Diagram that shows a list of Kubernetes components that including monitoring, microservices, databases, and the Docker runtime.

However, it's important to understand that Kubernetes isn't a single installed app that comes with all possible components needed to manage and orchestrate a containerized solution:

  • Aspects such as deployment, scaling, load balancing, logging, and monitoring are all optional. You're responsible for finding the best solution that fits your needs to address these aspects.

  • Kubernetes doesn't limit the types of apps that can run on the platform. If your app can run in a container, it can run on Kubernetes. To make optimal use of containerized solutions, your developers need to understand concepts such as microservices architecture.

  • Kubernetes doesn't provide middleware, data-processing frameworks, databases, caches, or cluster-storage systems. All these items are run as containers, or as part of another service offering.

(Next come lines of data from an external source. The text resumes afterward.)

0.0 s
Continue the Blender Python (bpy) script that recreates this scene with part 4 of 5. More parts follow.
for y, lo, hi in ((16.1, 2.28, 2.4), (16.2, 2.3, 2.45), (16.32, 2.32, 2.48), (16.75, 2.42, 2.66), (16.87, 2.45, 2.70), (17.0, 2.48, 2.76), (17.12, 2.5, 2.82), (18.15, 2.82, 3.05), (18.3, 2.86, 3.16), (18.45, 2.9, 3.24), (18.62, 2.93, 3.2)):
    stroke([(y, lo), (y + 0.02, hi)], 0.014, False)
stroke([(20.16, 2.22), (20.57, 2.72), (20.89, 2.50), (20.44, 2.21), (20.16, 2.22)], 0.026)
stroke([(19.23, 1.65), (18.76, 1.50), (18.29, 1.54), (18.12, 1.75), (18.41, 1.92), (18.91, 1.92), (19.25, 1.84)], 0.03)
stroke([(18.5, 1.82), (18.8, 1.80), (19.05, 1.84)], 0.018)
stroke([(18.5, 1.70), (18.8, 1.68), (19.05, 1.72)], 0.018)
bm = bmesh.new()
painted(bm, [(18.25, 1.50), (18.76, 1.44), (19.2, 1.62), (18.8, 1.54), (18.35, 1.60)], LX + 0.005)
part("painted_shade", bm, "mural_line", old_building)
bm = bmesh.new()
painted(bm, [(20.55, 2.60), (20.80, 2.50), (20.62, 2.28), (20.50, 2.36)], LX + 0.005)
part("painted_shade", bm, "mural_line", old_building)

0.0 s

  • For Kubernetes to run containers, it needs a container runtime like Docker or containerd. The container runtime is the object that's responsible for managing containers. For example, the container runtime starts, stops, and reports on the container's status.

  • You're responsible for maintaining your Kubernetes environment. For example, you need to manage OS upgrades and the Kubernetes installation and upgrades. You also manage the hardware configuration of the host machines, such as networking, memory, and storage.

Cloud services such as Azure Kubernetes Service (AKS) reduce these challenges by providing a hosted Kubernetes environment. These services also simplify deploying and managing containerized apps in Azure. With AKS, you get the benefits of open-source Kubernetes without the complexity or operational overhead of running your own custom Kubernetes cluster.

Note

Kubernetes is sometimes abbreviated to K8s. The 8 represents the eight characters between the K and the s of the word K[ubernete]s.